The trail is the subject of at least two pop songs: "The Last Cowboy Song," written and recorded by Ed Bruce, also performed by The Highwaymen; and the song "The Old Chisholm Trail." Among those who have covered the song are Gene Autry, Girls of the Golden West, Woody Guthrie, Michael Martin Murphey, Tex Ritter, and Roy Rogers. Lead Belly (Huddie Ledbetter) also covered this song, although his version was titled "When I Was A Cowboy". Nova Scotia-born Wilf Carter recorded a version of the song, titled, "Come A Ty-ya Yippie Yi Yo".

==Legacy==
Many schools in this region have been named after the Chisholm Trail, including:
- Chisholm Trail High School in Fort Worth, Texas
- Chisholm Trail Middle School in Olathe, Kansas
- Chisholm Trail Middle School in Round Rock, Texas
- Chisholm Trail Middle School in Rhome, Texas
- Chisholm Trail Elementary School in Park City, Kansas
- Chisholm Middle School in Newton, Kansas
- Chisholm High School in Enid, Oklahoma
- Chisholm Elementary School in Edmond, Oklahoma
- Chisholm Trail Elementary School in Sanger, Texas
- Chisholm Trail Elementary School in Belton. Texas

The Chisholm Trail is roughly traced by U.S. Route 81 through Oklahoma, and that state has multiple museums and sites paying respect to the trail. The Chisholm Trail Heritage Center in Duncan, Oklahoma has educational and interactive exhibits, a large monument depicting a scene from a Chisholm Trail cattle drive, and a trail walkway. Trail Ruts at Monument Hill just outside of Duncan has visible traces of cattle hoofs and wagons actually left on the trail. Kingfisher, Oklahoma, has a life-size statue of Jesse Chisholm in the middle of downtown, as well as the Chisholm Trail Museum and Governor Seay Mansion which gives a clear timeline of the trail. Yukon, Oklahoma, has the Chisholm Trail Watering Hole and historic marker, while Jesse Chisholm's gravesite is a bit further north outside Geary, Oklahoma. A mural in Enid, Oklahoma depicting the trail is located in the downtown area.

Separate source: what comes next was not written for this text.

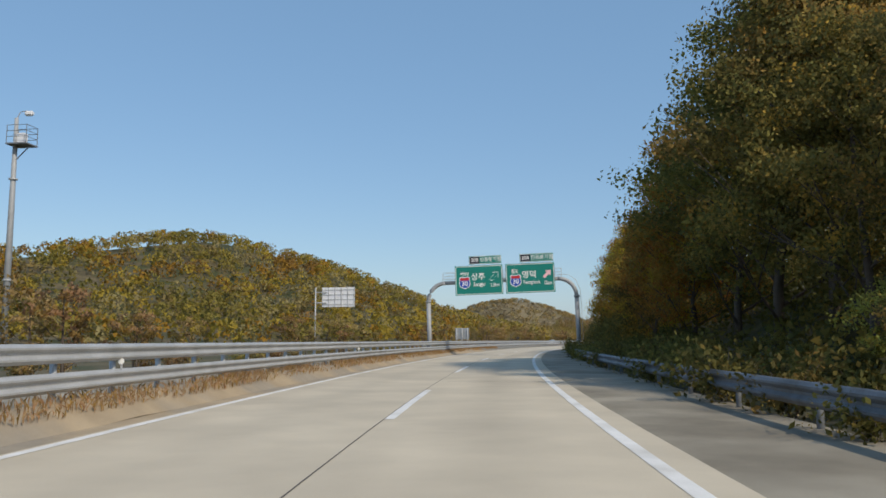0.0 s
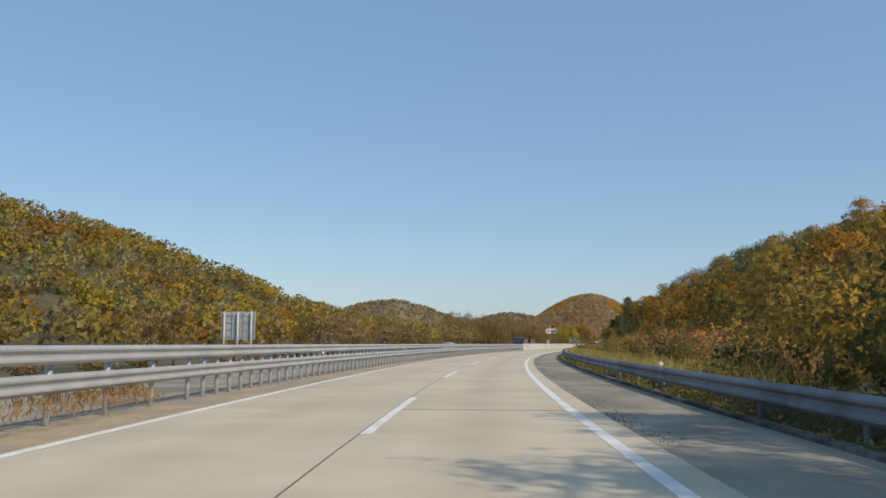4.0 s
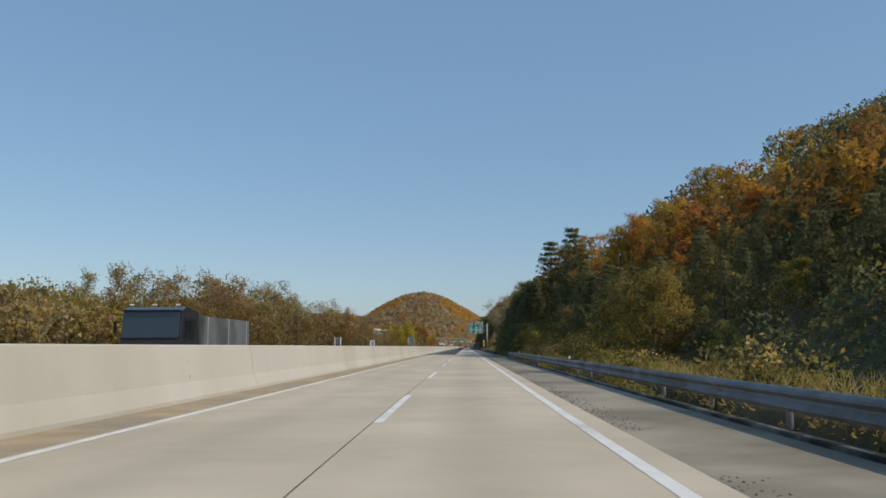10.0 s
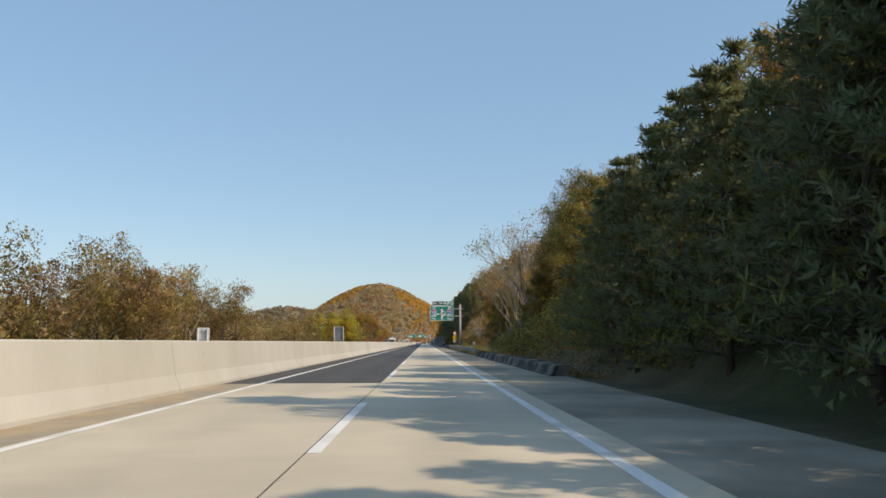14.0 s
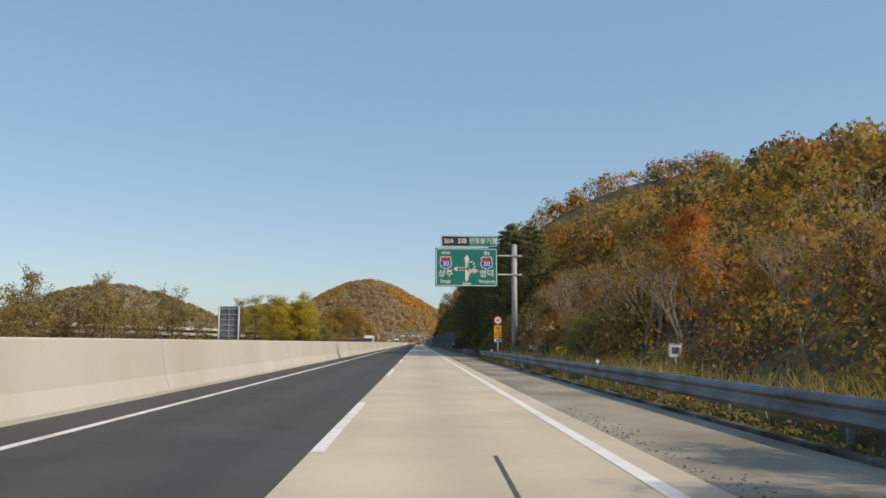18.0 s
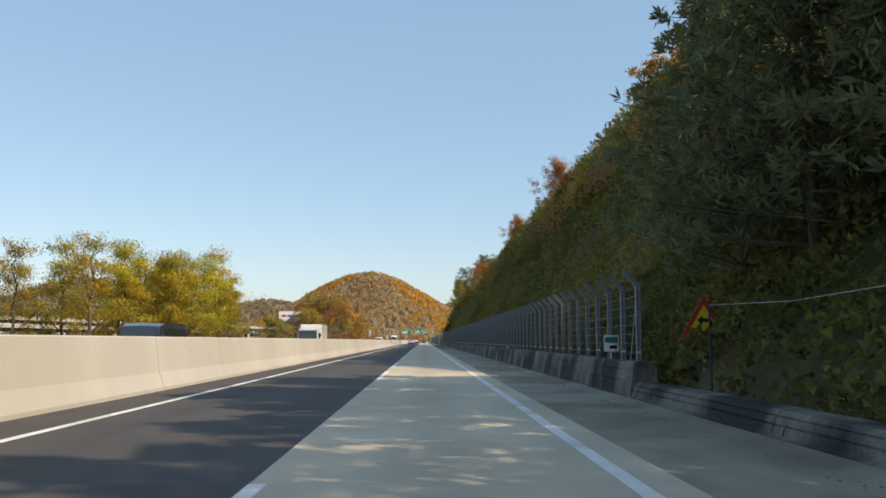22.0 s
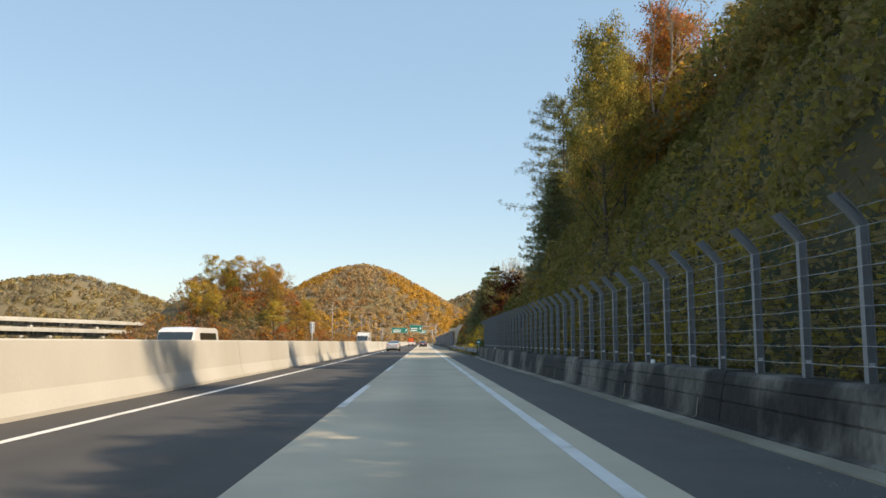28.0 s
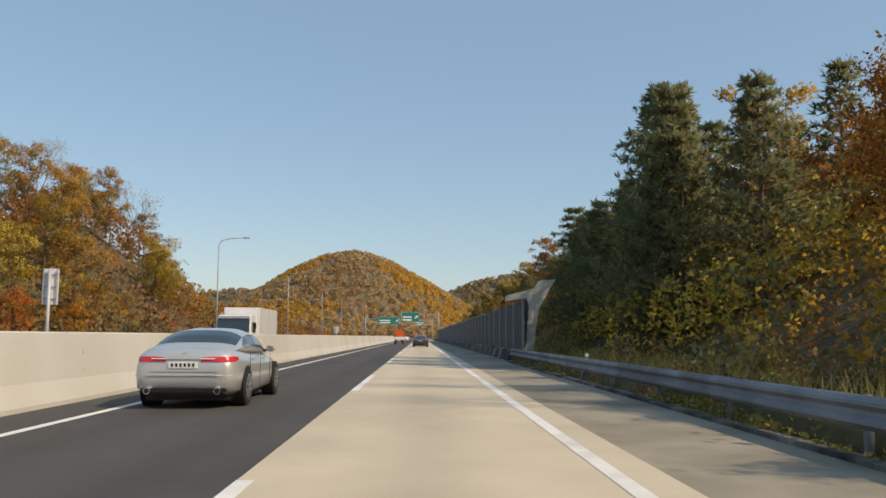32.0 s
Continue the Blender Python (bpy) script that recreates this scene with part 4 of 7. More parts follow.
stock.put("maroon", at(798, 12.2, hill_right(798, 12.2) - 0.1, 130, 0.8))
stock.put("tall_oak", at(749, 9.8, hill_right(749, 9.8) - 0.2, 70) @ Matrix.Diagonal((0.52, 0.52, 0.95, 1)))
stock.put("tall_oak", at(752, 11.4, hill_right(752, 11.4) - 0.2, 170) @ Matrix.Diagonal((0.4, 0.4, 0.72, 1)))

for s, u, k, kind in ((418, 12.5, 0.72, "tall_oak"), (424, 14.5, 0.92, "tall_oak"), (430, 15.0, 0.95, "tall_oak"), (436, 14.6, 0.85, "tall_oak"), (442, 15.4, 0.72, "tall_oak"), (434, 11.8, 0.5, "tall_oak"), (461, 12.9, 0.6, "tall_oak"), (466, 12.3, 0.62, "tall_oak"), (470, 12.0, 0.5, "tall_oak"), (455, 13.4, 0.5, "tall_oak"), (459, 11.6, 0.55, "tall_oak"), (463.5, 10.9, 0.5, "tall_oak"), (457, 10.6, 0.4, "dark_oak"), (460.5, 10.2, 0.38, "dark_oak"), (466, 10.1, 0.35, "dark_oak"), (468, 11.4, 0.7, "bare"),
                      (574, 9.6, 1.0, "pine"), (579, 9.4, 1.1, "pine"), (584, 9.8, 1.1, "pine"), (588, 10.2, 0.75, "pine"), (847, 12.2, 1.25, "pine"), (851, 13.2, 1.35, "pine"), (856, 14.5, 1.4, "pine")):
    stock.put(kind, at(s, u, hill_right(s, u) - 0.2, 61 * s, k))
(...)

Lockhart, Texas, in Caldwell County, holds a four-day festival on the second weekend of June, to celebrate its place on the Chisholm Trail.

In 2014, the North Texas Tollway Authority constructed a 26-mile-long toll road named after the trail, the Chisholm Trail Parkway. It connects downtown Fort Worth to the nearby city of Cleburne in Johnson County. In 2017, the Texas Historical Commission released The Chisholm Trail: Exploring the Folklore and Legacy, an online tour and mobile app. The tour includes audio tracks and short videos that retell the history of communities and local heritage in towns and cities that line the route of the former Chisholm Trail.